(Available data)
┄┄┄┄┄┄

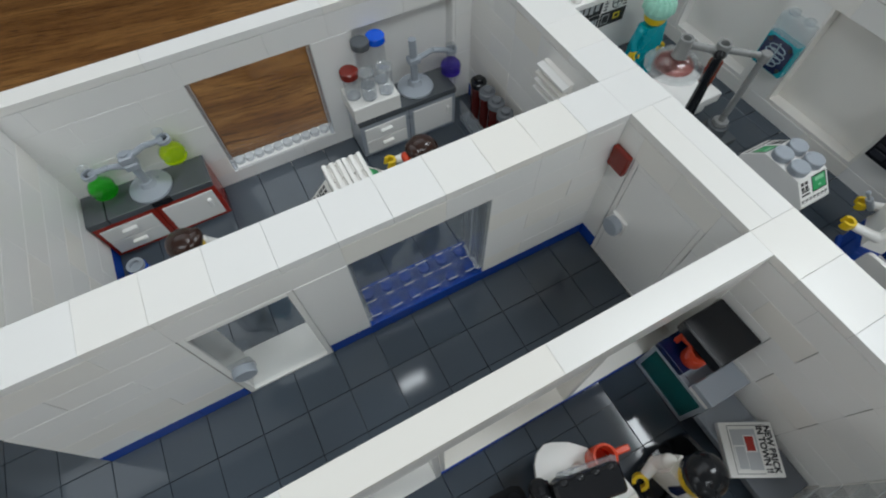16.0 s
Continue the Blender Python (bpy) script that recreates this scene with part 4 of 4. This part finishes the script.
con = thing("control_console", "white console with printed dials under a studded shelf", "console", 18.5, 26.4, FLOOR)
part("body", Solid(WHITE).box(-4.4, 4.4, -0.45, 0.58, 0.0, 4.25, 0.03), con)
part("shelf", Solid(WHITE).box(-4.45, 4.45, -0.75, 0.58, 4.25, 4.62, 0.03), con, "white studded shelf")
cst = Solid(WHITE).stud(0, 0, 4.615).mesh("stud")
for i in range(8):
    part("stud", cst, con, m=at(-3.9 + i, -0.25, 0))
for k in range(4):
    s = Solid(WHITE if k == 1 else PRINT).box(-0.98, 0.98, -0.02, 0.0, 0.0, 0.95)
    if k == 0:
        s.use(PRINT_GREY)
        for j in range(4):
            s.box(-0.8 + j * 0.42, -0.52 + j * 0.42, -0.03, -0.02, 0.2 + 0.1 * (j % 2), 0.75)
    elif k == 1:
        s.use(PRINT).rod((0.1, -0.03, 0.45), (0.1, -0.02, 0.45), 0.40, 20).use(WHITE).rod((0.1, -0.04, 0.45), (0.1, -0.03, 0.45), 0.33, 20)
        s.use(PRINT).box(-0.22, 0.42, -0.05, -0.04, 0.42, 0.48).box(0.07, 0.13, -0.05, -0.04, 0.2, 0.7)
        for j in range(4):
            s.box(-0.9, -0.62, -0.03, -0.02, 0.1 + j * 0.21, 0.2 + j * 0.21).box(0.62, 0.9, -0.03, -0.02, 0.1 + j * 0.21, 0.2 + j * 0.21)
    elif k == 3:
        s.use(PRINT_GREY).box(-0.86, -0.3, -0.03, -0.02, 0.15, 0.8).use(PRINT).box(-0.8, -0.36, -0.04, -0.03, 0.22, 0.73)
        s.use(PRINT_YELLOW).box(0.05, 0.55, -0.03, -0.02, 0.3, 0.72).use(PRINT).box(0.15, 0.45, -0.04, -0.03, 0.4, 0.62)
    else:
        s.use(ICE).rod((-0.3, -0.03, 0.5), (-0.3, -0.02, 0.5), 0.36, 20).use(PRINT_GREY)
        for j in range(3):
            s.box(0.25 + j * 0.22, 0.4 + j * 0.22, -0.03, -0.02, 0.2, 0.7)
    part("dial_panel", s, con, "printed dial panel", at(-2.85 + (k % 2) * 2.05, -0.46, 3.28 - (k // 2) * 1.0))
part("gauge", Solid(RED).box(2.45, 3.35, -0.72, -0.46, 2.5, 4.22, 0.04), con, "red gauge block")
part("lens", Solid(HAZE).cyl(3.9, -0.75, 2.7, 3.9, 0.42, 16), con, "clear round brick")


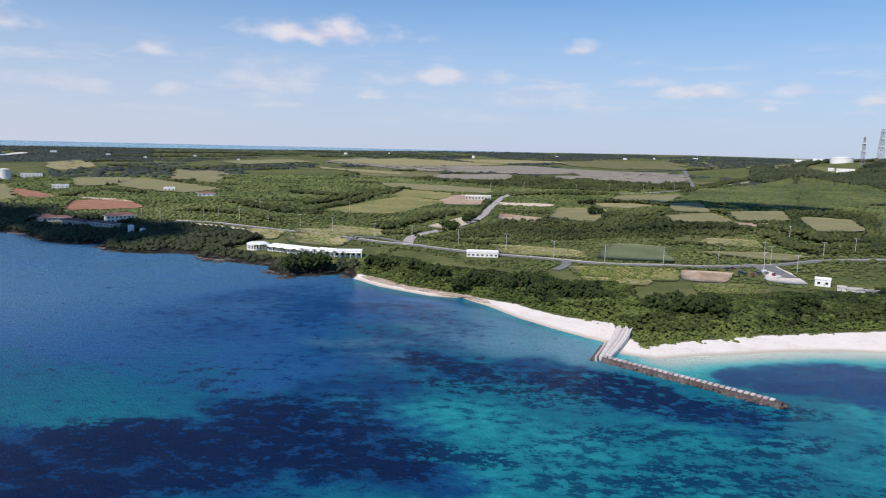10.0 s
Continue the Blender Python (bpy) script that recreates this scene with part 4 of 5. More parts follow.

┄┄┄┄┄┄

(What is needed)
Copy every record above exactly, leaving out the pictures.

(Written solution)
16.0 s
Continue the Blender Python (bpy) script that recreates this scene with part 4 of 4. This part finishes the script.
con = thing("control_console", "white console with printed dials under a studded shelf", "console", 18.5, 26.4, FLOOR)
part("body", Solid(WHITE).box(-4.4, 4.4, -0.45, 0.58, 0.0, 4.25, 0.03), con)
part("shelf", Solid(WHITE).box(-4.45, 4.45, -0.75, 0.58, 4.25, 4.62, 0.03), con, "white studded shelf")
cst = Solid(WHITE).stud(0, 0, 4.615).mesh("stud")
for i in range(8):
    part("stud", cst, con, m=at(-3.9 + i, -0.25, 0))
for k in range(4):
    s = Solid(WHITE if k == 1 else PRINT).box(-0.98, 0.98, -0.02, 0.0, 0.0, 0.95)
    if k == 0:
        s.use(PRINT_GREY)
        for j in range(4):
            s.box(-0.8 + j * 0.42, -0.52 + j * 0.42, -0.03, -0.02, 0.2 + 0.1 * (j % 2), 0.75)
    elif k == 1:
        s.use(PRINT).rod((0.1, -0.03, 0.45), (0.1, -0.02, 0.45), 0.40, 20).use(WHITE).rod((0.1, -0.04, 0.45), (0.1, -0.03, 0.45), 0.33, 20)
        s.use(PRINT).box(-0.22, 0.42, -0.05, -0.04, 0.42, 0.48).box(0.07, 0.13, -0.05, -0.04, 0.2, 0.7)
        for j in range(4):
            s.box(-0.9, -0.62, -0.03, -0.02, 0.1 + j * 0.21, 0.2 + j * 0.21).box(0.62, 0.9, -0.03, -0.02, 0.1 + j * 0.21, 0.2 + j * 0.21)
    elif k == 3:
        s.use(PRINT_GREY).box(-0.86, -0.3, -0.03, -0.02, 0.15, 0.8).use(PRINT).box(-0.8, -0.36, -0.04, -0.03, 0.22, 0.73)
        s.use(PRINT_YELLOW).box(0.05, 0.55, -0.03, -0.02, 0.3, 0.72).use(PRINT).box(0.15, 0.45, -0.04, -0.03, 0.4, 0.62)
    else:
        s.use(ICE).rod((-0.3, -0.03, 0.5), (-0.3, -0.02, 0.5), 0.36, 20).use(PRINT_GREY)
        for j in range(3):
            s.box(0.25 + j * 0.22, 0.4 + j * 0.22, -0.03, -0.02, 0.2, 0.7)
    part("dial_panel", s, con, "printed dial panel", at(-2.85 + (k % 2) * 2.05, -0.46, 3.28 - (k // 2) * 1.0))
part("gauge", Solid(RED).box(2.45, 3.35, -0.72, -0.46, 2.5, 4.22, 0.04), con, "red gauge block")
part("lens", Solid(HAZE).cyl(3.9, -0.75, 2.7, 3.9, 0.42, 16), con, "clear round brick")


10.0 s
Continue the Blender Python (bpy) script that recreates this scene with part 4 of 5. More parts follow.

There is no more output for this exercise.